**What the task asks**:
Exactly the lines from the one containing "Continue the Blender" through the end of the data below are to be reproduced, and nothing besides them.

**Data lines**:
--------------------

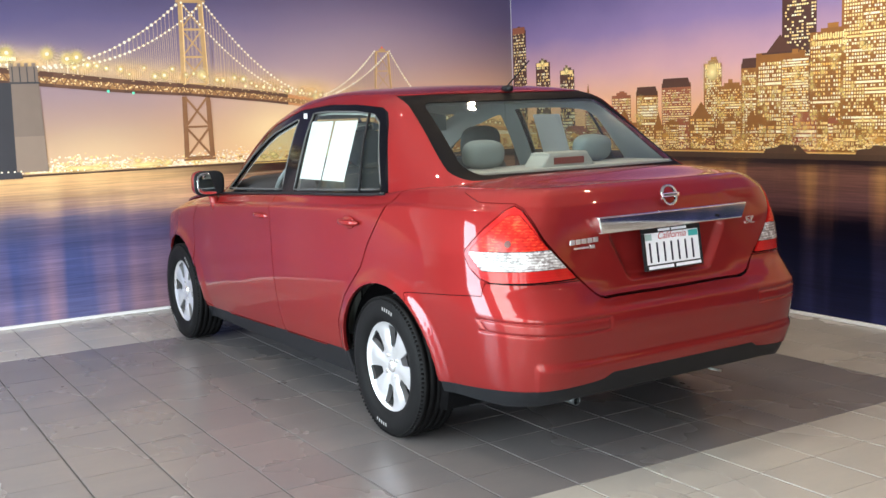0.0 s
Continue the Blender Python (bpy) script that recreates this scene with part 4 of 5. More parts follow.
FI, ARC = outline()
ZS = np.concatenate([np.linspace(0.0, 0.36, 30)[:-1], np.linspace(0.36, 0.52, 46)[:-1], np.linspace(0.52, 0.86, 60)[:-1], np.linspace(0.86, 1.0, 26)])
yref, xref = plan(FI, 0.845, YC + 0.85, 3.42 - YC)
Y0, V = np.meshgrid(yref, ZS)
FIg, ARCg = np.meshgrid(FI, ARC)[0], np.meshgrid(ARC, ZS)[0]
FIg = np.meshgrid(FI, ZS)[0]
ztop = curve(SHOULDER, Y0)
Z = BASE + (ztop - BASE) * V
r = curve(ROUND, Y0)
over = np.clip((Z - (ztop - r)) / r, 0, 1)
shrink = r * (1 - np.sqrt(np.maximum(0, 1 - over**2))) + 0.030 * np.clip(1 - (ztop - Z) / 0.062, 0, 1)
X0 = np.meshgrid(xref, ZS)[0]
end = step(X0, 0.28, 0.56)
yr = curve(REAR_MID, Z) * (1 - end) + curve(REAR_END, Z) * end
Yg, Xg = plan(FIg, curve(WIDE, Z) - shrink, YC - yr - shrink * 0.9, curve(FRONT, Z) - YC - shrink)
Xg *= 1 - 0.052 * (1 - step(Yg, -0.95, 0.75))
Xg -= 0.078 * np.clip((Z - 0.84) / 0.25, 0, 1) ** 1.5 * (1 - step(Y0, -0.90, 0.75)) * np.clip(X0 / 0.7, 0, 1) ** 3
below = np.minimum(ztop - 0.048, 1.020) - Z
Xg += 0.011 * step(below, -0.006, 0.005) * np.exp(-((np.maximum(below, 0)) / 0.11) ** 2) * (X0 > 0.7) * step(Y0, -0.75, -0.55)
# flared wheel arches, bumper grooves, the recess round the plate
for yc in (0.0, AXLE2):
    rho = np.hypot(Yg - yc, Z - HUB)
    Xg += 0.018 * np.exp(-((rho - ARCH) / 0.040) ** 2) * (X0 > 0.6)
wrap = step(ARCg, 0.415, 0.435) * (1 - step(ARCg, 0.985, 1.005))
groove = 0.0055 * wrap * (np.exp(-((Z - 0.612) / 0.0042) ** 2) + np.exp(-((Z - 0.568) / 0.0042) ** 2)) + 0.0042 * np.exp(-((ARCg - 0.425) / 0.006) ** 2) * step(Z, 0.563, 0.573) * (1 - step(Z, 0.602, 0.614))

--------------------

**The output**:
Continue the Blender Python (bpy) script that recreates this scene with part 4 of 5. More parts follow.
FI, ARC = outline()
ZS = np.concatenate([np.linspace(0.0, 0.36, 30)[:-1], np.linspace(0.36, 0.52, 46)[:-1], np.linspace(0.52, 0.86, 60)[:-1], np.linspace(0.86, 1.0, 26)])
yref, xref = plan(FI, 0.845, YC + 0.85, 3.42 - YC)
Y0, V = np.meshgrid(yref, ZS)
FIg, ARCg = np.meshgrid(FI, ARC)[0], np.meshgrid(ARC, ZS)[0]
FIg = np.meshgrid(FI, ZS)[0]
ztop = curve(SHOULDER, Y0)
Z = BASE + (ztop - BASE) * V
r = curve(ROUND, Y0)
over = np.clip((Z - (ztop - r)) / r, 0, 1)
shrink = r * (1 - np.sqrt(np.maximum(0, 1 - over**2))) + 0.030 * np.clip(1 - (ztop - Z) / 0.062, 0, 1)
X0 = np.meshgrid(xref, ZS)[0]
end = step(X0, 0.28, 0.56)
yr = curve(REAR_MID, Z) * (1 - end) + curve(REAR_END, Z) * end
Yg, Xg = plan(FIg, curve(WIDE, Z) - shrink, YC - yr - shrink * 0.9, curve(FRONT, Z) - YC - shrink)
Xg *= 1 - 0.052 * (1 - step(Yg, -0.95, 0.75))
Xg -= 0.078 * np.clip((Z - 0.84) / 0.25, 0, 1) ** 1.5 * (1 - step(Y0, -0.90, 0.75)) * np.clip(X0 / 0.7, 0, 1) ** 3
below = np.minimum(ztop - 0.048, 1.020) - Z
Xg += 0.011 * step(below, -0.006, 0.005) * np.exp(-((np.maximum(below, 0)) / 0.11) ** 2) * (X0 > 0.7) * step(Y0, -0.75, -0.55)
# flared wheel arches, bumper grooves, the recess round the plate
for yc in (0.0, AXLE2):
    rho = np.hypot(Yg - yc, Z - HUB)
    Xg += 0.018 * np.exp(-((rho - ARCH) / 0.040) ** 2) * (X0 > 0.6)
wrap = step(ARCg, 0.415, 0.435) * (1 - step(ARCg, 0.985, 1.005))
groove = 0.0055 * wrap * (np.exp(-((Z - 0.612) / 0.0042) ** 2) + np.exp(-((Z - 0.568) / 0.0042) ** 2)) + 0.0042 * np.exp(-((ARCg - 0.425) / 0.006) ** 2) * step(Z, 0.563, 0.573) * (1 - step(Z, 0.602, 0.614))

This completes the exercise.